[Records excerpted from a collection]
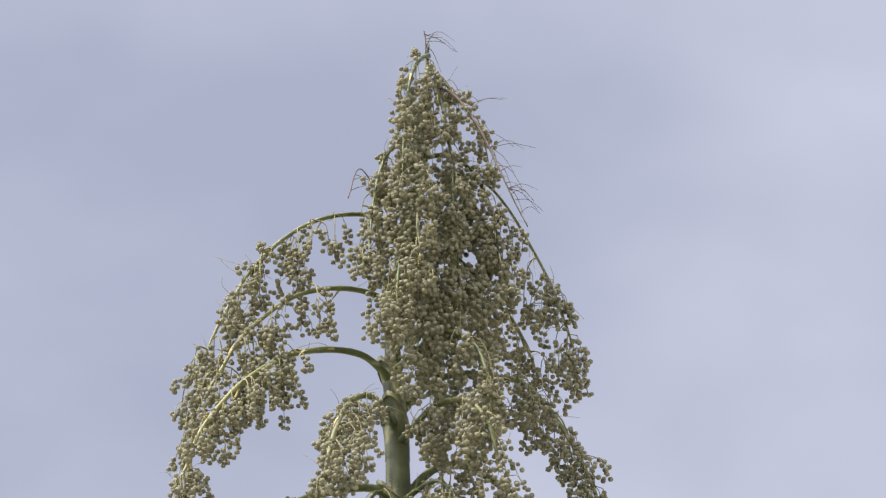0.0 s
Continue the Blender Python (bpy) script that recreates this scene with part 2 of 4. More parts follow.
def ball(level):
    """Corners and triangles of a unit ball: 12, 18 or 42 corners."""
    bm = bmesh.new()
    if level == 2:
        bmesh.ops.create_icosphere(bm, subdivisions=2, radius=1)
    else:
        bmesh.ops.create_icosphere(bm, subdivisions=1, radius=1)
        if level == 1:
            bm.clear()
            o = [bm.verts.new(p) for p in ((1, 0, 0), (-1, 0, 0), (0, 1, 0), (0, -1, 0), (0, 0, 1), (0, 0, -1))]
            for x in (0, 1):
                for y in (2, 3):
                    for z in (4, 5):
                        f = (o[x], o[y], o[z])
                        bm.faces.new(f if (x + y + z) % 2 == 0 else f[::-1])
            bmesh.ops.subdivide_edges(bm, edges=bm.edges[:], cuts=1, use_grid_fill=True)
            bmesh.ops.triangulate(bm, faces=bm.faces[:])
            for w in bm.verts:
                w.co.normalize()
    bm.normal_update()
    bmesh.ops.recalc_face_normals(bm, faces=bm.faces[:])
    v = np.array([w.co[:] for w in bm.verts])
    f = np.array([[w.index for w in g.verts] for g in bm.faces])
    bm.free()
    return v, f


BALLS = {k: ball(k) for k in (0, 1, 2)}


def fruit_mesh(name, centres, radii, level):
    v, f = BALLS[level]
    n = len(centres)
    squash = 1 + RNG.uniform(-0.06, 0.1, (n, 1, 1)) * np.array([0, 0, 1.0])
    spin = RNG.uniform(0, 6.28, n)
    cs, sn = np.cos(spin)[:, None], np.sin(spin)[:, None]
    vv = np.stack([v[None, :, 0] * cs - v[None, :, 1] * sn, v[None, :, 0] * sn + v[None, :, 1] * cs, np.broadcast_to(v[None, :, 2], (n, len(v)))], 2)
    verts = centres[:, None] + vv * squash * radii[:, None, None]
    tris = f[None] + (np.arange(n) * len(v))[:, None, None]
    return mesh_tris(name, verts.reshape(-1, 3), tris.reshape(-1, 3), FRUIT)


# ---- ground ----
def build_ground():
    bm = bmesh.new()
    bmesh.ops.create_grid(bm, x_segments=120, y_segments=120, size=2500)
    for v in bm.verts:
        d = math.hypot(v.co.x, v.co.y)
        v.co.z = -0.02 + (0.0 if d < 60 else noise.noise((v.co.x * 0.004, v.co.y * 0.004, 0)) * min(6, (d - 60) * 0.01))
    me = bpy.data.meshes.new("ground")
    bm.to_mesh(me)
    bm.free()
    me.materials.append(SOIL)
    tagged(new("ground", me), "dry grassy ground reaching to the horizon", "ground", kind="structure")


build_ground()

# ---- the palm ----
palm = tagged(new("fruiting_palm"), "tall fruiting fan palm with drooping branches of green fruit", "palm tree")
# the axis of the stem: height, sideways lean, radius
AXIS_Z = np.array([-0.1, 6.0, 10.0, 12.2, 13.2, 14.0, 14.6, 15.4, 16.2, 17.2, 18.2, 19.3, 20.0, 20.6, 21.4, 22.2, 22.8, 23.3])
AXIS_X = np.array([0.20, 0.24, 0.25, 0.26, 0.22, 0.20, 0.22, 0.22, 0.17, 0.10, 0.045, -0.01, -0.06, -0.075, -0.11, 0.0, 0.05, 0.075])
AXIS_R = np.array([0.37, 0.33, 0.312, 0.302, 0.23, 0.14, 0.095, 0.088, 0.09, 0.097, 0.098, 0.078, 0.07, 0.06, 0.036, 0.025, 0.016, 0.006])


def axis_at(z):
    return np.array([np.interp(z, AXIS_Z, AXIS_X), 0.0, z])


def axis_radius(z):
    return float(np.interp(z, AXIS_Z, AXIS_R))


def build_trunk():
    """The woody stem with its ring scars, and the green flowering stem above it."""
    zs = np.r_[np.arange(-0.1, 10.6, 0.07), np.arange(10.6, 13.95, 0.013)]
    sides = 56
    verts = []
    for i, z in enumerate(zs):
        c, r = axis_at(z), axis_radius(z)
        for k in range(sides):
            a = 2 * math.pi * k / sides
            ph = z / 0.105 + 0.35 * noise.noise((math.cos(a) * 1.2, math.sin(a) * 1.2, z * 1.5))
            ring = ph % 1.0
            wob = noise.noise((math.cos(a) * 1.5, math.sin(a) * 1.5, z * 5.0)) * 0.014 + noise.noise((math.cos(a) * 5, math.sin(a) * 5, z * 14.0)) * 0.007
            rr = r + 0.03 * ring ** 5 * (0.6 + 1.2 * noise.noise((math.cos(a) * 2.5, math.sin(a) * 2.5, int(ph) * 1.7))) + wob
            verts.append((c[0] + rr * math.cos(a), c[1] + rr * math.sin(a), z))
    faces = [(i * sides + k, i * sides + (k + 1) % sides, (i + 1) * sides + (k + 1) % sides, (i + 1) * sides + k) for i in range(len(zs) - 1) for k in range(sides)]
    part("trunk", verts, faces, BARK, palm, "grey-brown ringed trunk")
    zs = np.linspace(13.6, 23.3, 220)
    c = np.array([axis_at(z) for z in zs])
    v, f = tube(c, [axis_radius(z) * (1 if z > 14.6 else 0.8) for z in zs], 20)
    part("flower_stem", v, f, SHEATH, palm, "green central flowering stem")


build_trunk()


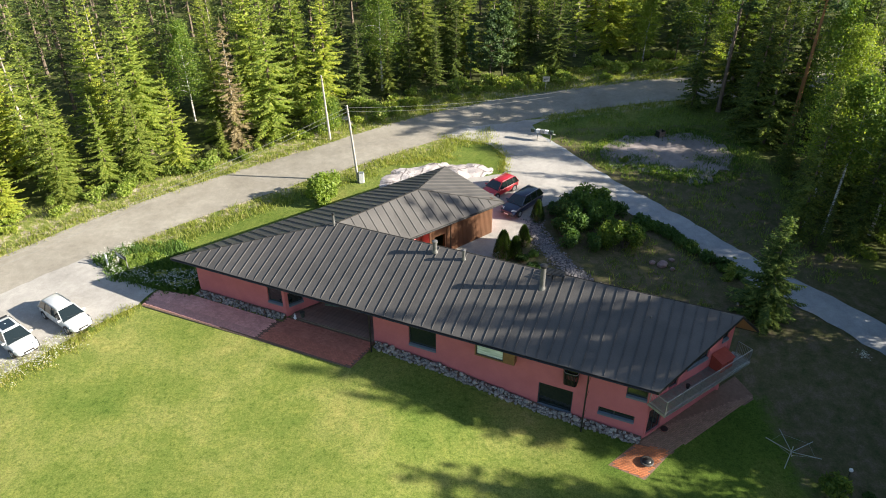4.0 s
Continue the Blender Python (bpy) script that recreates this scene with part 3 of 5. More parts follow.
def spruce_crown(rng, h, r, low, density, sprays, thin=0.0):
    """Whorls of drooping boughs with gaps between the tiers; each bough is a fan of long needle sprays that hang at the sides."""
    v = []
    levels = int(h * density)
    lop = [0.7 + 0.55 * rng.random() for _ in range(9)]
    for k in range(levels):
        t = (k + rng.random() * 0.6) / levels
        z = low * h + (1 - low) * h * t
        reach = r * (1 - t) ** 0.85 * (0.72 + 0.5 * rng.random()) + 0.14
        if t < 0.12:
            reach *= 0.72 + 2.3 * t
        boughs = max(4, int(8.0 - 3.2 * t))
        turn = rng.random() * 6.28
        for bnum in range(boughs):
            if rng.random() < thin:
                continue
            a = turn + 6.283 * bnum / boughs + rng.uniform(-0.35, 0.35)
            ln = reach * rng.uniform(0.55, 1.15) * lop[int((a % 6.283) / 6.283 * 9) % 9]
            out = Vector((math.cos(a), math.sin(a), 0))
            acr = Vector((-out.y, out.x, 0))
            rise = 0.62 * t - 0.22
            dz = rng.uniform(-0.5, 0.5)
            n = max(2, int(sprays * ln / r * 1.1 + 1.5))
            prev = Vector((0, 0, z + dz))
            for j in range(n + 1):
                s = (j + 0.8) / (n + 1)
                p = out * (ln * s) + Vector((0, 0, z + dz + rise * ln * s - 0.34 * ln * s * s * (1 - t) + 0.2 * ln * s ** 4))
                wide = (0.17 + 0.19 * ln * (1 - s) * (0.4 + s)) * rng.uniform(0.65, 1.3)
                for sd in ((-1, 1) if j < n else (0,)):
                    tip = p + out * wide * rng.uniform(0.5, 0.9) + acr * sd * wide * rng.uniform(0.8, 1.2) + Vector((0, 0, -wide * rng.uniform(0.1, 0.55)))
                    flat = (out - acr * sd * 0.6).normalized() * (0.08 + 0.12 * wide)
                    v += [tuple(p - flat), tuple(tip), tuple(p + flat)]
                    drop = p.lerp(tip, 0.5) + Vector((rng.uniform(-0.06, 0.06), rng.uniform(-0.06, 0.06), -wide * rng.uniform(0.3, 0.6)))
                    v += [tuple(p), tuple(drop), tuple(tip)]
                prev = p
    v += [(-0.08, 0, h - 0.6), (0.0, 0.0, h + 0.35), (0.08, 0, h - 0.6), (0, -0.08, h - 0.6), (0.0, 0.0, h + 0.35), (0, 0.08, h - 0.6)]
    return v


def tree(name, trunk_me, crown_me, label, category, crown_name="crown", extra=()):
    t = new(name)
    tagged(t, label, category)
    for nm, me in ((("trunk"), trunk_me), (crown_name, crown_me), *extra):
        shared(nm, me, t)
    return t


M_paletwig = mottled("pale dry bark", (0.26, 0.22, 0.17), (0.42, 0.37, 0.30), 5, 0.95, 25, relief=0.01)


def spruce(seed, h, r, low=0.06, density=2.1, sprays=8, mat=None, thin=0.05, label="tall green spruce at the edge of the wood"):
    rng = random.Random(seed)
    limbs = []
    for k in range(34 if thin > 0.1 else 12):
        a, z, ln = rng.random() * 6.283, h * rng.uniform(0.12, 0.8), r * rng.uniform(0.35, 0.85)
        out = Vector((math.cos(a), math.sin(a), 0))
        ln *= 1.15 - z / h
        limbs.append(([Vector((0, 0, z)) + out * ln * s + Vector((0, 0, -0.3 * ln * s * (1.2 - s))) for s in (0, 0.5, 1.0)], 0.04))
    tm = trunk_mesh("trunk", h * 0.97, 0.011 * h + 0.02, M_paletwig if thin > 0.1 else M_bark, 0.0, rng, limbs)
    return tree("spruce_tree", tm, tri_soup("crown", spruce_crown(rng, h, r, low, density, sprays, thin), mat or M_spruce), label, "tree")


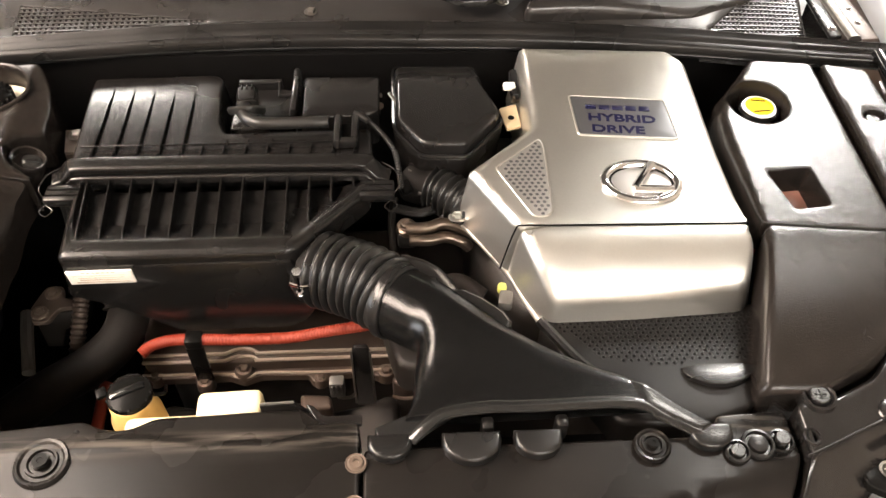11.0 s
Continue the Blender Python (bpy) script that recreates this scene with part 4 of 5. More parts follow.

# WHAT IS ASKED
Starting at the first line of the material, output exactly the lines up to and including the one with "ball(k) for k". Do not include the pictures.

# WRITTEN RESPONSE
0.0 s
Continue the Blender Python (bpy) script that recreates this scene with part 2 of 4. More parts follow.
def ball(level):
    """Corners and triangles of a unit ball: 12, 18 or 42 corners."""
    bm = bmesh.new()
    if level == 2:
        bmesh.ops.create_icosphere(bm, subdivisions=2, radius=1)
    else:
        bmesh.ops.create_icosphere(bm, subdivisions=1, radius=1)
        if level == 1:
            bm.clear()
            o = [bm.verts.new(p) for p in ((1, 0, 0), (-1, 0, 0), (0, 1, 0), (0, -1, 0), (0, 0, 1), (0, 0, -1))]
            for x in (0, 1):
                for y in (2, 3):
                    for z in (4, 5):
                        f = (o[x], o[y], o[z])
                        bm.faces.new(f if (x + y + z) % 2 == 0 else f[::-1])
            bmesh.ops.subdivide_edges(bm, edges=bm.edges[:], cuts=1, use_grid_fill=True)
            bmesh.ops.triangulate(bm, faces=bm.faces[:])
            for w in bm.verts:
                w.co.normalize()
    bm.normal_update()
    bmesh.ops.recalc_face_normals(bm, faces=bm.faces[:])
    v = np.array([w.co[:] for w in bm.verts])
    f = np.array([[w.index for w in g.verts] for g in bm.faces])
    bm.free()
    return v, f


BALLS = {k: ball(k) for k in (0, 1, 2)}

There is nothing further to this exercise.